DATASET EXTRACT
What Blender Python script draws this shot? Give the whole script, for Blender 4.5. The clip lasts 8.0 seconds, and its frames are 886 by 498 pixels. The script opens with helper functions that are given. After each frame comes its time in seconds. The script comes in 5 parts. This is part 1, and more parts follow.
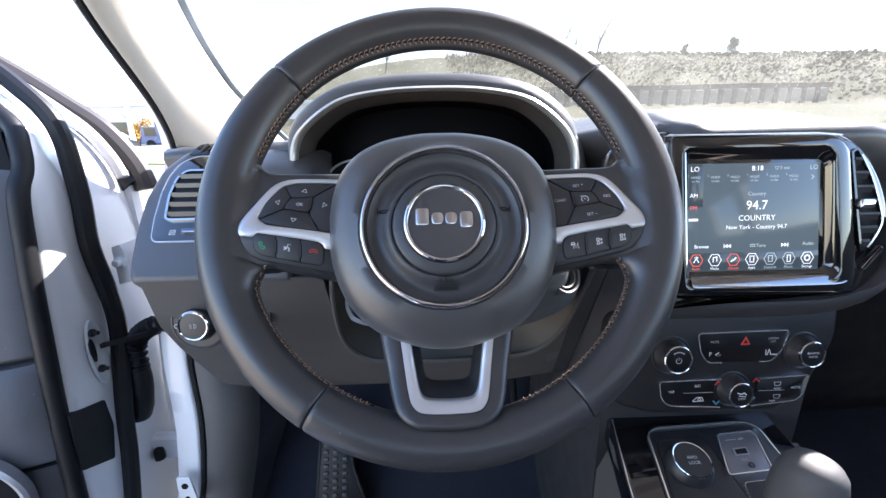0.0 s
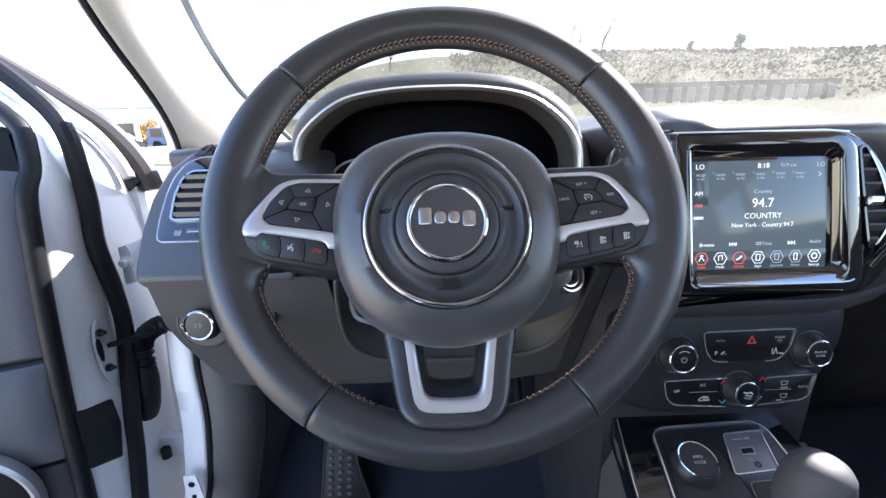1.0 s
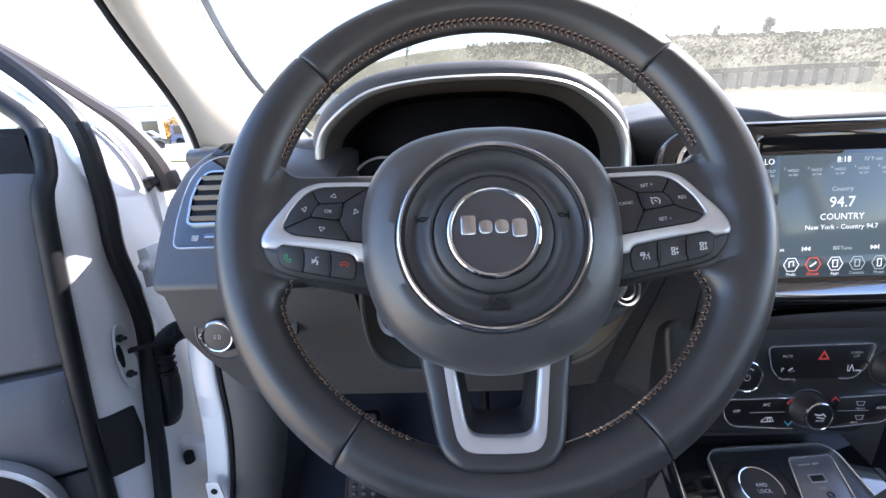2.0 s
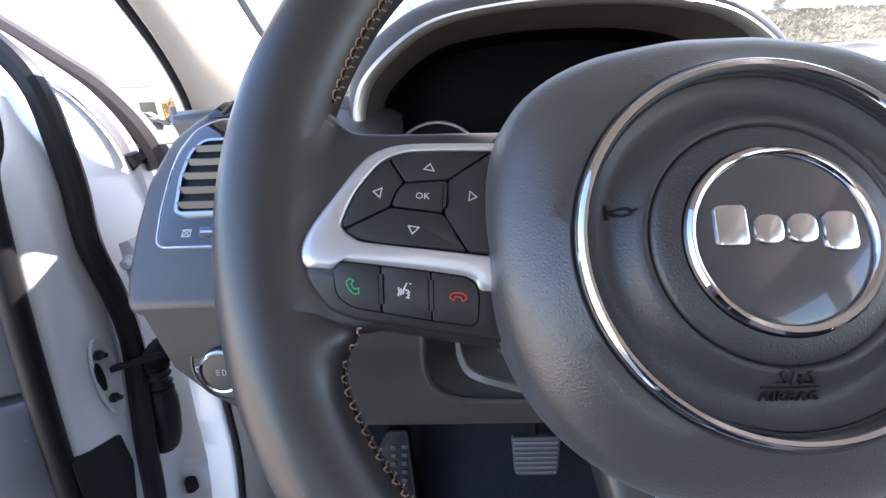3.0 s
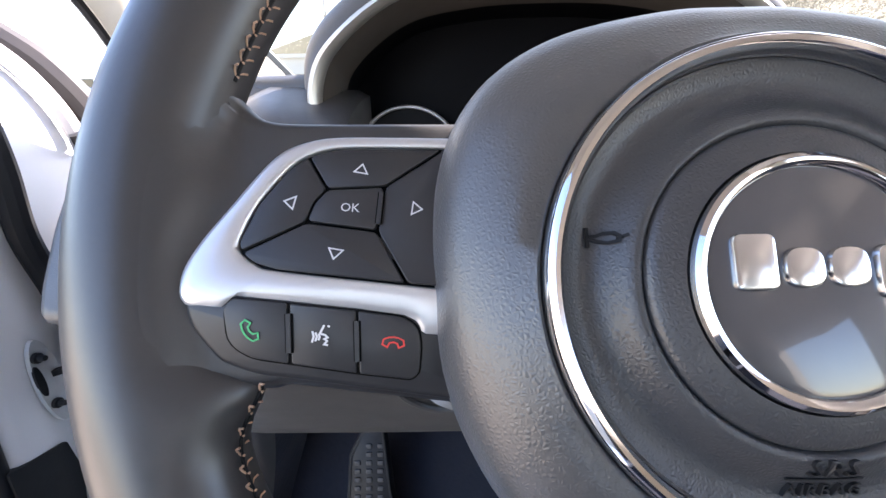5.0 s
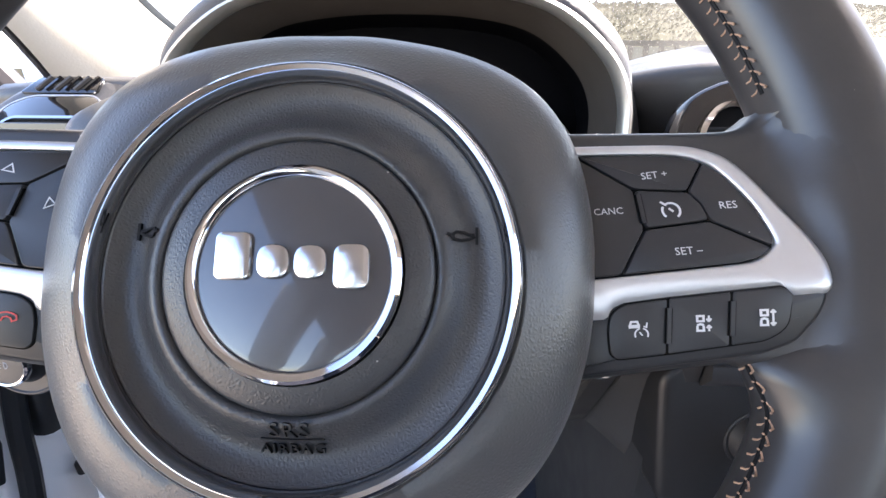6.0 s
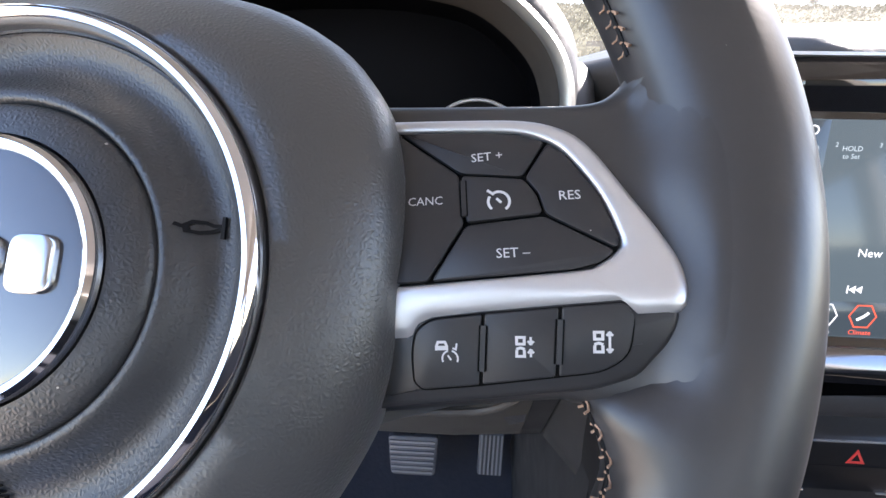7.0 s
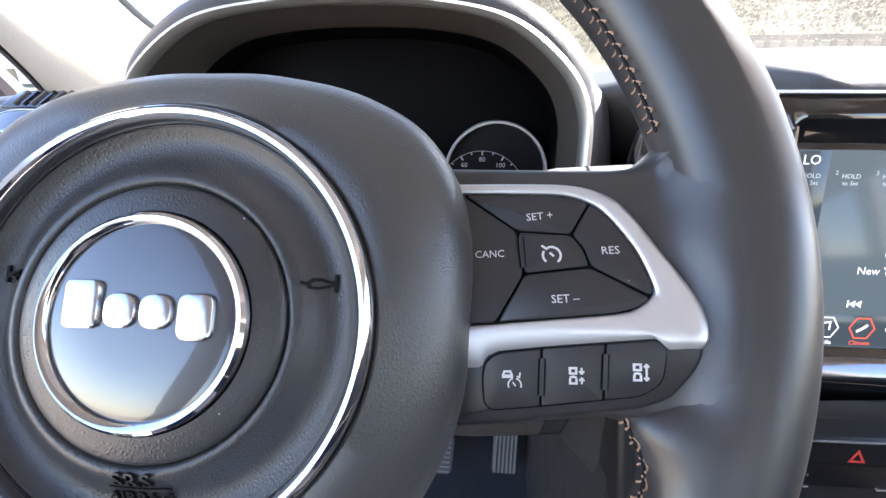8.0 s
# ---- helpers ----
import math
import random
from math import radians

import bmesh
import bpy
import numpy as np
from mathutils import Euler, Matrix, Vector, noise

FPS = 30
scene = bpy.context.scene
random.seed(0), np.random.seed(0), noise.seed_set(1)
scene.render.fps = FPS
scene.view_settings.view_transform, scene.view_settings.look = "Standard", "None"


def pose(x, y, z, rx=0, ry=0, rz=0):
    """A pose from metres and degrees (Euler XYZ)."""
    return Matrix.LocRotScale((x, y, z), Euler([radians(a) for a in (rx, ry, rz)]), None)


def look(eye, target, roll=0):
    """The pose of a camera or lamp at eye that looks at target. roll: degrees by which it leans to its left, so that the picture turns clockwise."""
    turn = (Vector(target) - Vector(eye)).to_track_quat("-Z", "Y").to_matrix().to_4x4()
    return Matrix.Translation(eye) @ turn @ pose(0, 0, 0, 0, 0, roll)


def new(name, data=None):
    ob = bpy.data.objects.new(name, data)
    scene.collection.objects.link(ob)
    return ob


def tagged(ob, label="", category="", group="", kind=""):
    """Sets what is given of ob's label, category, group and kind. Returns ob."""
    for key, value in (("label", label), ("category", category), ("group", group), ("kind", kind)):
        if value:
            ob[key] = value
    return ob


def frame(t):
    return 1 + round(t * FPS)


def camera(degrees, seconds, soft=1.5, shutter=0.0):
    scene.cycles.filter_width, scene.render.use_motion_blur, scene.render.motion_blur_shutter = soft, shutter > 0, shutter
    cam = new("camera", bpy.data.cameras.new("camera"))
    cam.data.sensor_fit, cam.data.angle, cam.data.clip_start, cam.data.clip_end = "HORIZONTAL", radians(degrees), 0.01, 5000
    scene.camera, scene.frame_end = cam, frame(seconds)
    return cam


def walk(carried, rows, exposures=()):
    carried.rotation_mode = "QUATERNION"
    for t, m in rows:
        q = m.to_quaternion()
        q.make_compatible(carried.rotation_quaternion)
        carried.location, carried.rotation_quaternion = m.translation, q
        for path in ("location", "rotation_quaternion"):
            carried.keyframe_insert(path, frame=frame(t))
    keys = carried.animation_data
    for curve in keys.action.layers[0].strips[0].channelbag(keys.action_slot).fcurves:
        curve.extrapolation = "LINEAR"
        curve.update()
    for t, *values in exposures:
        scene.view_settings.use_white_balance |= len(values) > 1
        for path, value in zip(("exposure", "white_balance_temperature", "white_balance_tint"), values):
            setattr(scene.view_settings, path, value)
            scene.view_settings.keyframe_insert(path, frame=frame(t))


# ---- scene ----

SHORT EXERCISE
Output the data exactly. Pictures don't belong in the result.

FINISHED EXERCISE
What Blender Python script draws this shot? Give the whole script, for Blender 4.5. The clip lasts 8.0 seconds, and its frames are 886 by 498 pixels. The script opens with helper functions that are given. After each frame comes its time in seconds. The script comes in 5 parts. This is part 1, and more parts follow.
0.0 s
1.0 s
2.0 s
3.0 s
5.0 s
6.0 s
7.0 s
8.0 s
# ---- helpers ----
import math
import random
from math import radians

import bmesh
import bpy
import numpy as np
from mathutils import Euler, Matrix, Vector, noise

FPS = 30
scene = bpy.context.scene
random.seed(0), np.random.seed(0), noise.seed_set(1)
scene.render.fps = FPS
scene.view_settings.view_transform, scene.view_settings.look = "Standard", "None"


def pose(x, y, z, rx=0, ry=0, rz=0):
    """A pose from metres and degrees (Euler XYZ)."""
    return Matrix.LocRotScale((x, y, z), Euler([radians(a) for a in (rx, ry, rz)]), None)


def look(eye, target, roll=0):
    """The pose of a camera or lamp at eye that looks at target. roll: degrees by which it leans to its left, so that the picture turns clockwise."""
    turn = (Vector(target) - Vector(eye)).to_track_quat("-Z", "Y").to_matrix().to_4x4()
    return Matrix.Translation(eye) @ turn @ pose(0, 0, 0, 0, 0, roll)


def new(name, data=None):
    ob = bpy.data.objects.new(name, data)
    scene.collection.objects.link(ob)
    return ob


def tagged(ob, label="", category="", group="", kind=""):
    """Sets what is given of ob's label, category, group and kind. Returns ob."""
    for key, value in (("label", label), ("category", category), ("group", group), ("kind", kind)):
        if value:
            ob[key] = value
    return ob


def frame(t):
    return 1 + round(t * FPS)


def camera(degrees, seconds, soft=1.5, shutter=0.0):
    scene.cycles.filter_width, scene.render.use_motion_blur, scene.render.motion_blur_shutter = soft, shutter > 0, shutter
    cam = new("camera", bpy.data.cameras.new("camera"))
    cam.data.sensor_fit, cam.data.angle, cam.data.clip_start, cam.data.clip_end = "HORIZONTAL", radians(degrees), 0.01, 5000
    scene.camera, scene.frame_end = cam, frame(seconds)
    return cam


def walk(carried, rows, exposures=()):
    carried.rotation_mode = "QUATERNION"
    for t, m in rows:
        q = m.to_quaternion()
        q.make_compatible(carried.rotation_quaternion)
        carried.location, carried.rotation_quaternion = m.translation, q
        for path in ("location", "rotation_quaternion"):
            carried.keyframe_insert(path, frame=frame(t))
    keys = carried.animation_data
    for curve in keys.action.layers[0].strips[0].channelbag(keys.action_slot).fcurves:
        curve.extrapolation = "LINEAR"
        curve.update()
    for t, *values in exposures:
        scene.view_settings.use_white_balance |= len(values) > 1
        for path, value in zip(("exposure", "white_balance_temperature", "white_balance_tint"), values):
            setattr(scene.view_settings, path, value)
            scene.view_settings.keyframe_insert(path, frame=frame(t))


# ---- scene ----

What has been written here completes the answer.